Michael Abiero Makene, 73, was born in and still lives in the village of Bukama in Tanzania. In 1975 the local government started to promote tree planting in his village and Michael joined this initiative. Over the years, he became more involved in tree planting and the development of tree nurseries, working with government departments and non-governmental organizations. However, the strategies employed by these organizations were not sustainable and his tree planting initiatives failed over time.
In 2007, World Neighbors (WN) started working with communities in Rorya District. Michael was impressed by WN’s approach to development, especially its strategy of working through community groups. He convinced some members from his village who were interested in environmental conservation to join him in forming a group (Muhunda) so that they could work together to improve environmental conservation as well as their livelihoods.
WN supported the Muhunda group by training them in tree nursery development and tree planting as well as budding and grafting. WN also facilitated getting access to materials such as watering cans and tree seeds. Michael has planted a wide variety of trees on his farm that include jacaranda, mesopsis (umbrella tree), pine, acacia (spp), albizia, glyricidia, caliandra, moringa, casuarina, azedarach, grevillea robusta and markhamia lutea. Through the training, Michael has become a successful tree farmer and the trees are managed so well that the survival rate is over 80%. The trees provide shade, timber, medicine, firewood, and charcoal; they also act as wind breakers, and beautify the homestead. Michael has realized an increase in his farm productivity because he uses tree leaves and other biomatter from the trees as manure.
Based on his experience over the years, Michael noticed that fruit trees rarely die even in periods of severe drought, especially indigenous varieties. This is because they are adapted to local ecological and weather conditions. Their roots go deep into the soil, they are resistant to local pests and diseases, and grow in a wide range of soils. Michael has realized that the cultivation of fruit trees is a viable strategy for addressing the effects of climate change. He has started sourcing for and preparing seeds, and producing tree seedlings in nurseries that he plants and also sells to his neighbors and in nearby markets. Michael attended various trainings organized by the WN program on community health and therefore knows the value of fruits as a source of vitamins and in improving the health of families. The training further motivated him to plant more fruit trees. He planted a variety of fruits that include mangoes, guava, pawpaw, oranges, pomegranates, pineapples, passion fruit, tamarind, jack fruit, and syzygium cuminii (jamna).

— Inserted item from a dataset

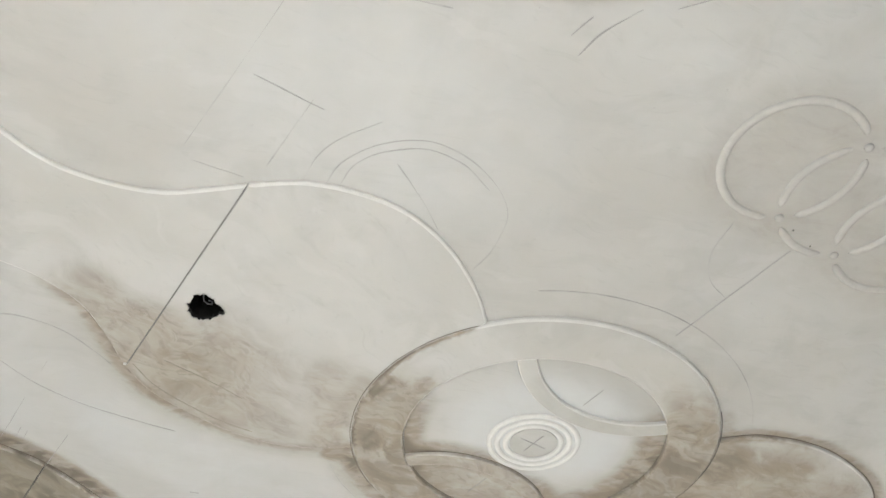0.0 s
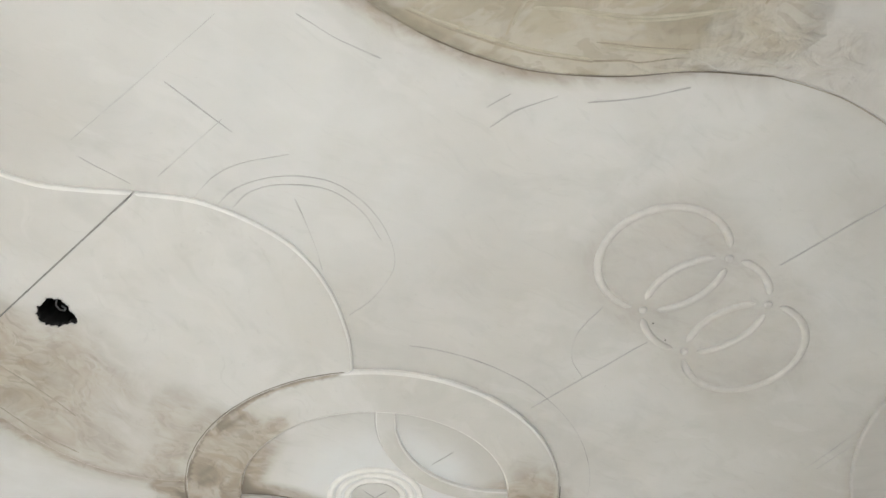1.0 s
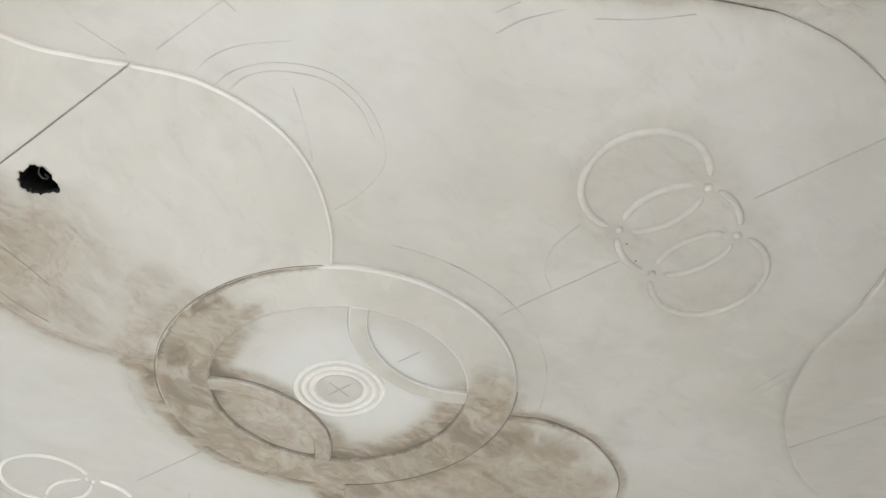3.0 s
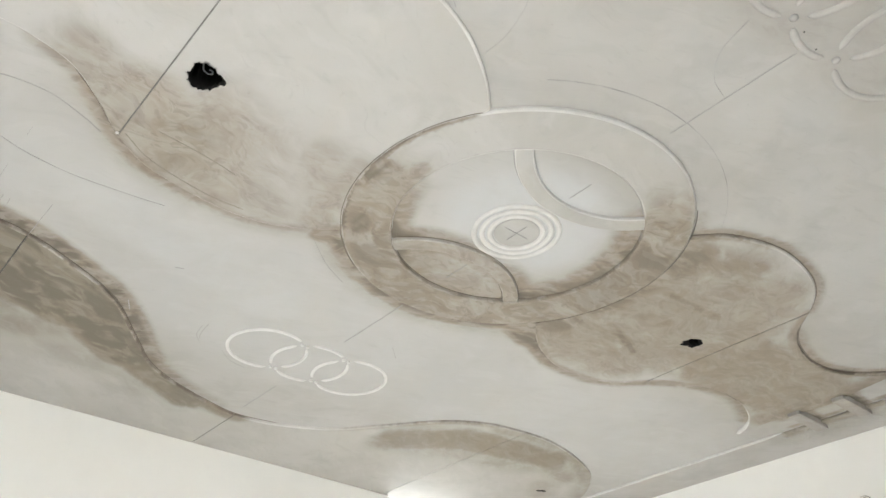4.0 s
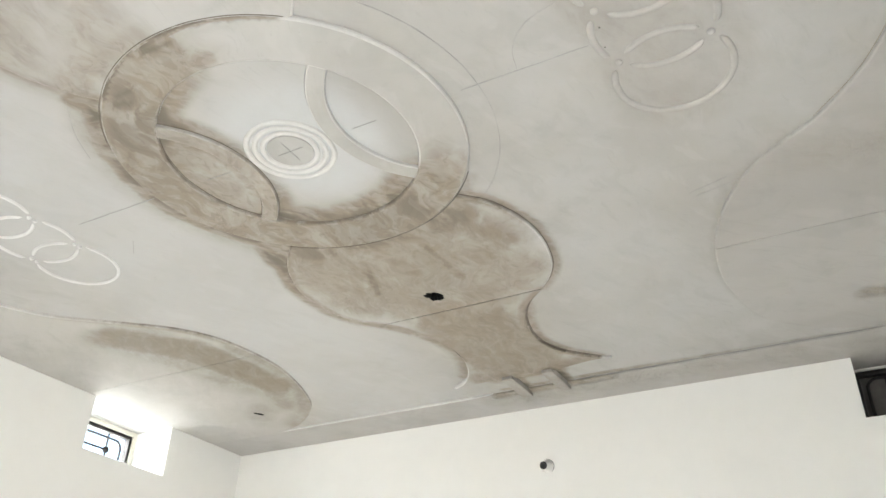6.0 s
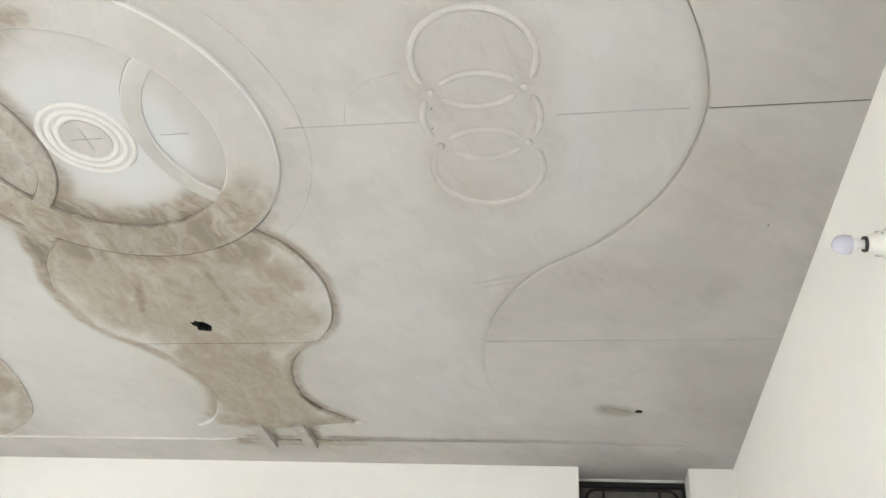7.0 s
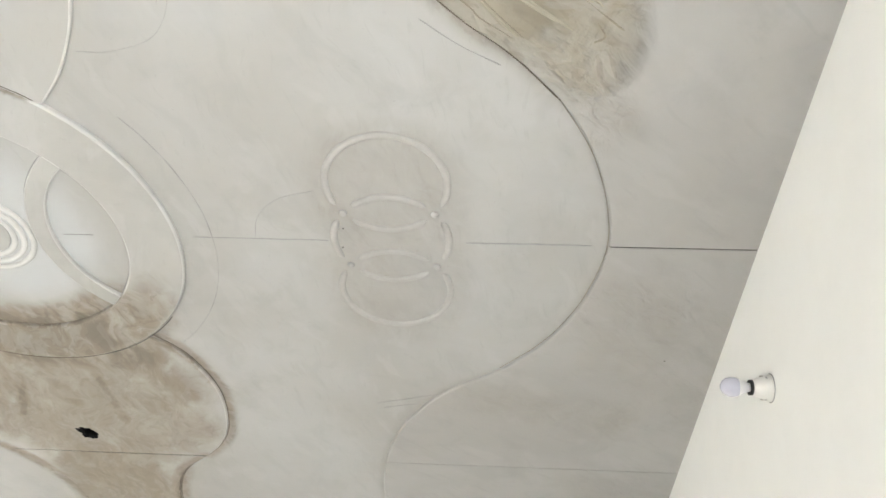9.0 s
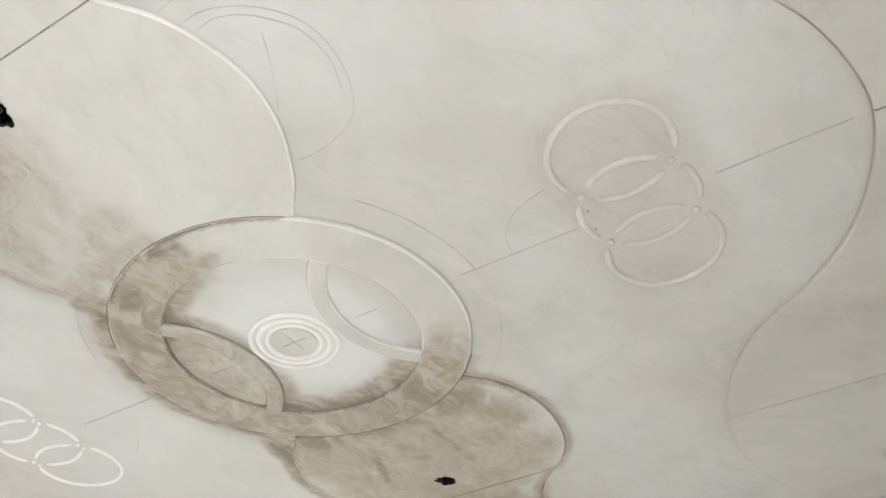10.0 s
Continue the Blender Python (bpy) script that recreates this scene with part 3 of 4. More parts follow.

The diversity of fruit trees means that Michael and his family members are able to access different types of fruits throughout the year since the fruits mature in different seasons. Although both the fruit and non-fruit trees have boosted the family income, the income from fruit trees is higher and more beneficial. This is because the non-fruit trees take four to five years to be ready for harvesting, whereas the fruit trees start producing earlier and some can be harvested even twice a year. Michael now can say that his family does not experience hunger caused by the unavailability of food. “Since I have a variety of fruit trees, there is no month when I miss fruits ready for harvesting,” said Michael.
Michael’s success and commitment to environmental conservation through tree planting has made him a champion in environmental awareness campaigns. He is sought after to provide education and trainings to other community members. Since the start of the program, he has trained over 300 people from within and outside his Bukama village on the establishment of tree nurseries, and tree planting and management. The tree cover of Bukama village has increased so much that it is the envy of the residents of other villages in the district.